"The Word became flesh and made his dwelling among us. We have seen his glory, the glory of the One and Only, who came from the Father, full of grace and truth." John 1:14

Monday, September 23, 2013

Fragrant Offerings

Sometimes when I am out and about, usually when I am overdue for lunch or dinner, I catch the aroma of delicious food cooking. Winter nights leaving the office, I smell the medley of restaurants downtown, or walking the dogs in the summer, the fragrances of barbeques in the neighborhood envelop me. Then there are the non-food related pleasures of sweet honeysuckle, pine, roses and Colorado rain bringing the evergreen and sage into the valley as an unexpected gift. I count these as gifts from God and, I thank him for them.

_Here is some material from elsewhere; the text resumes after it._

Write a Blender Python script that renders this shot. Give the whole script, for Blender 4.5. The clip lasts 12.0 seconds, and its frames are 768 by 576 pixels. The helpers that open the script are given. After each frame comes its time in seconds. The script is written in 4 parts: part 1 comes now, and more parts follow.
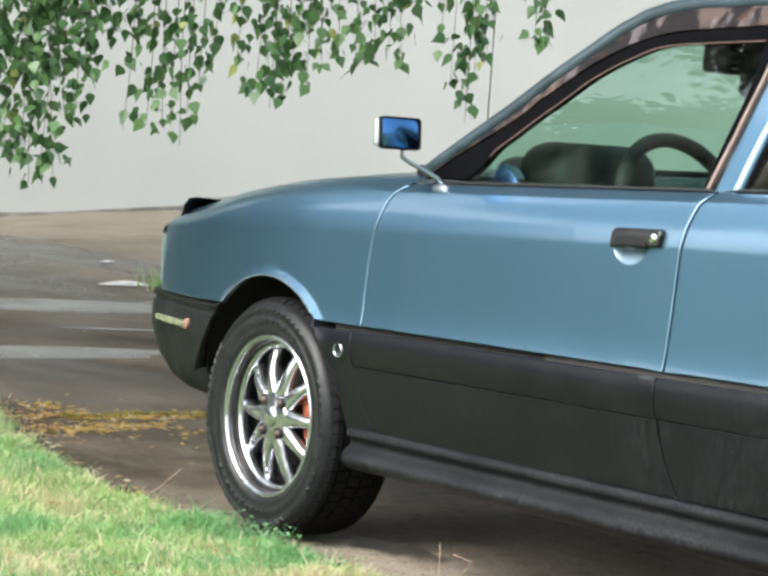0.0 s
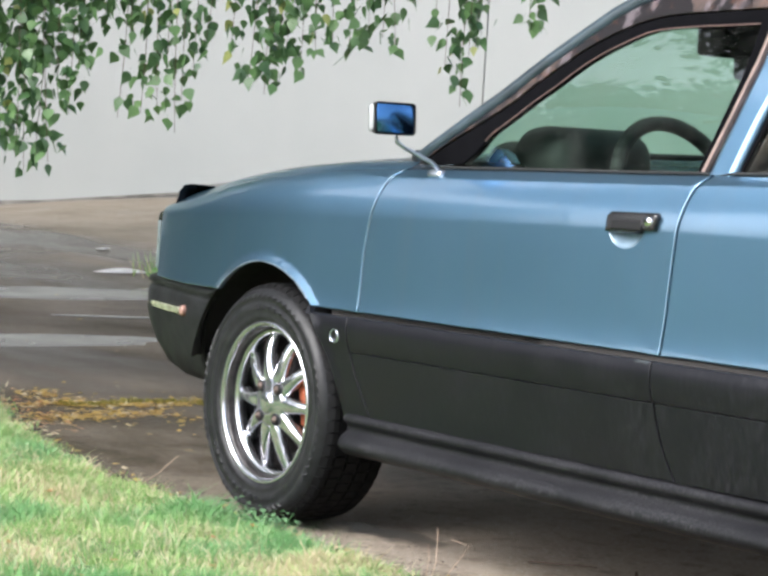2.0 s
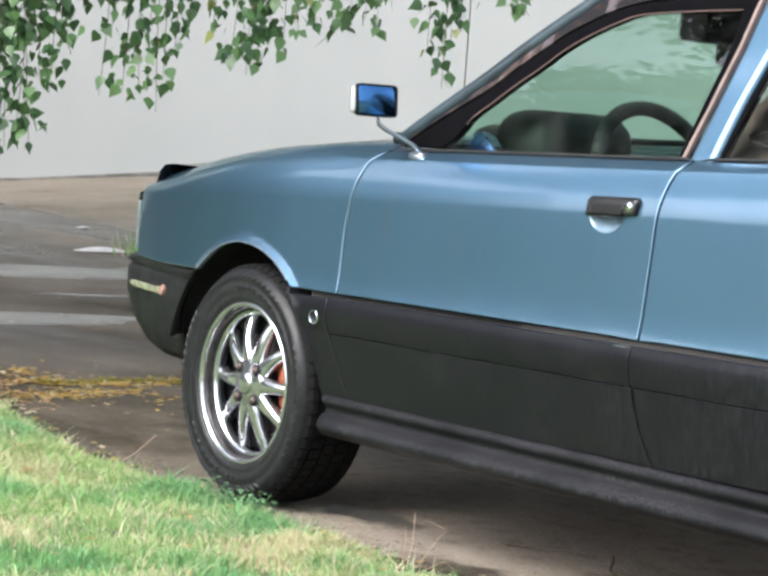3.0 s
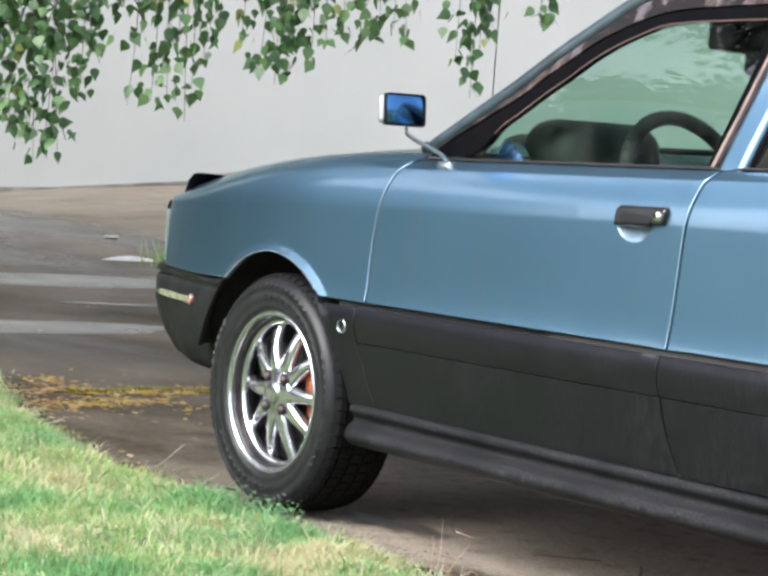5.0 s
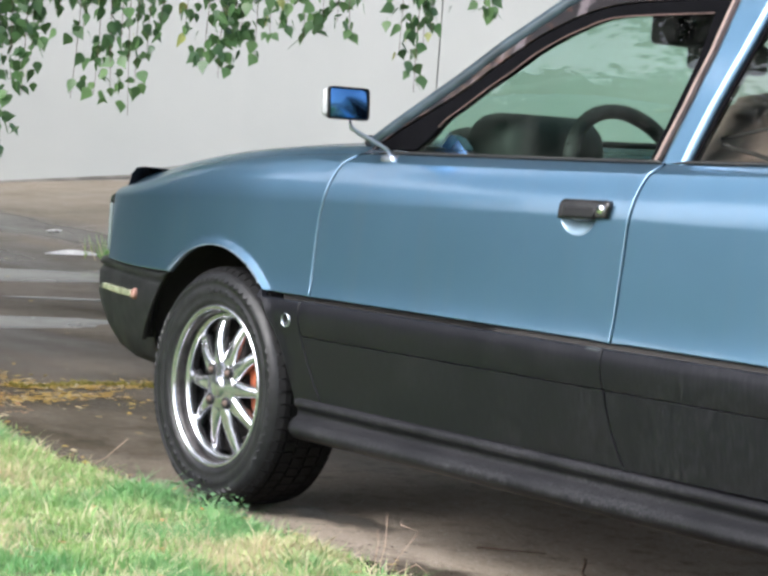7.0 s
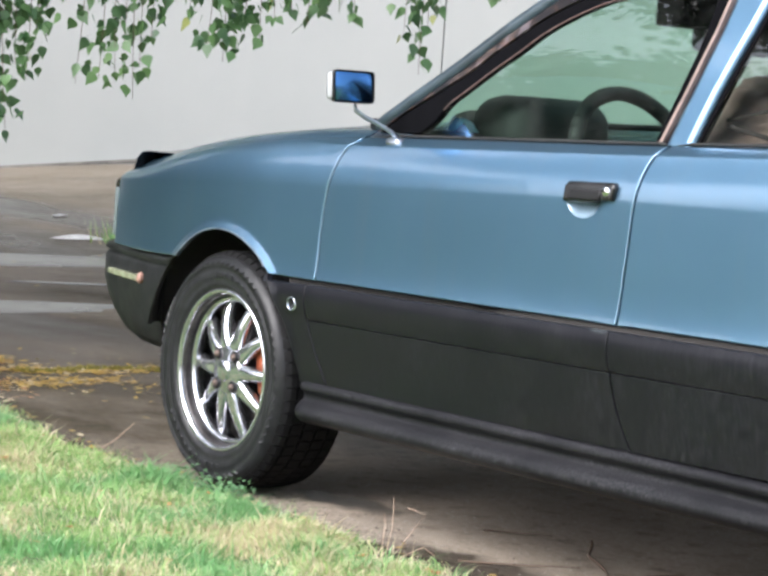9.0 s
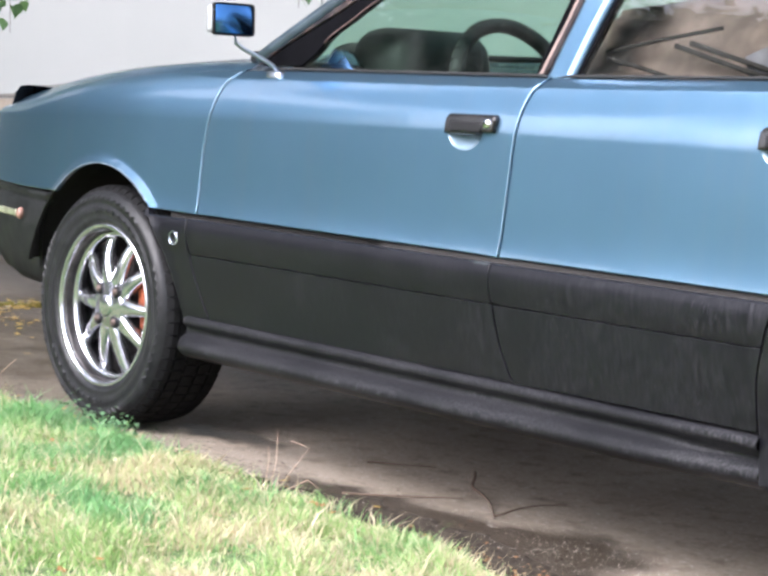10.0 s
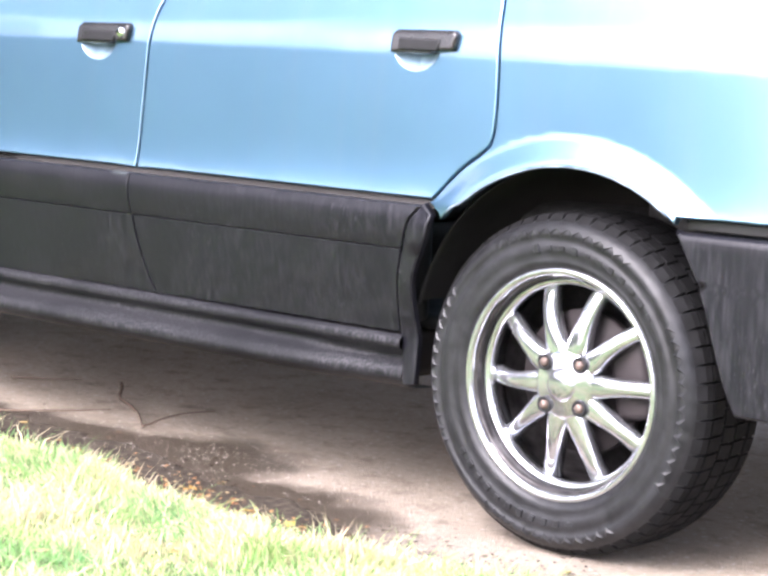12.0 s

In the early church, people were acquainted with the offerings involved in various religions, both pagan and Jewish. No doubt the fragrant offerings from the temple were a part of their lives, even if they were not Jews. So Paul's expression of appreciation to them made perfect sense to them:

"I am amply supplied now that I have received from Epaphroditus the gifts you sent. They are a fragrant offering, and acceptable sacrifice, pleasing to God. And my God will meet all your needs according to his glorious riches in Christ Jesus. To our God and Father be glory for ever and ever. Amen" Philippians 4:18-20

It is important to remember, occasionally, that Paul was writing from prison. So, when he speaks of all his needs being amply supplied. it is a testimony to his ability to be content in any and every circumstance (4:11-13). How many of us would feel that God was meeting all our needs under these circumstances? But Paul's focus was not personal comfort or gain (the values embraced even in the church these days), rather to have the resources to spread the gospel as far as possible in his lifetime. Apparently God met these needs a little at a time, repeatedly demonstrating his provision. That believers were God's instruments and the conduits of these fragrant offerings was a blessing to them and to Paul. As they were generous with what God provided, their gifts rose back to God with the sweet aroma of grace.

Paul gives the lesson back to them. Just as God has met all his needs, God will meet all their needs as well. Note that needs and luxuries are two different things entirely. Food, clothing, shelter, and resources to give back to the Kingdom of God...These are needs. God is not challenged by meeting our needs, but does so out of his glorious riches. (Advertising is very good at persuading us that we "need" a lot of other things, and I see this as a friendly attack on our focus and our faith.)

Paul's perspective was one of God's faithfulness to meet his real needs. He saw God's faithfulness in any and every circumstance, and he had some terrible ones to endure. The principle here, to boil it down to its basic elements is this: when your life is all about God, you never have reason to despair. Everything else in this life is temporary (sand) but, he is the Rock upon which to build the purpose of your life. So the closing statement to this paragraph is a natural conclusion: All the glory goes to God our Father for ever and ever. Amen!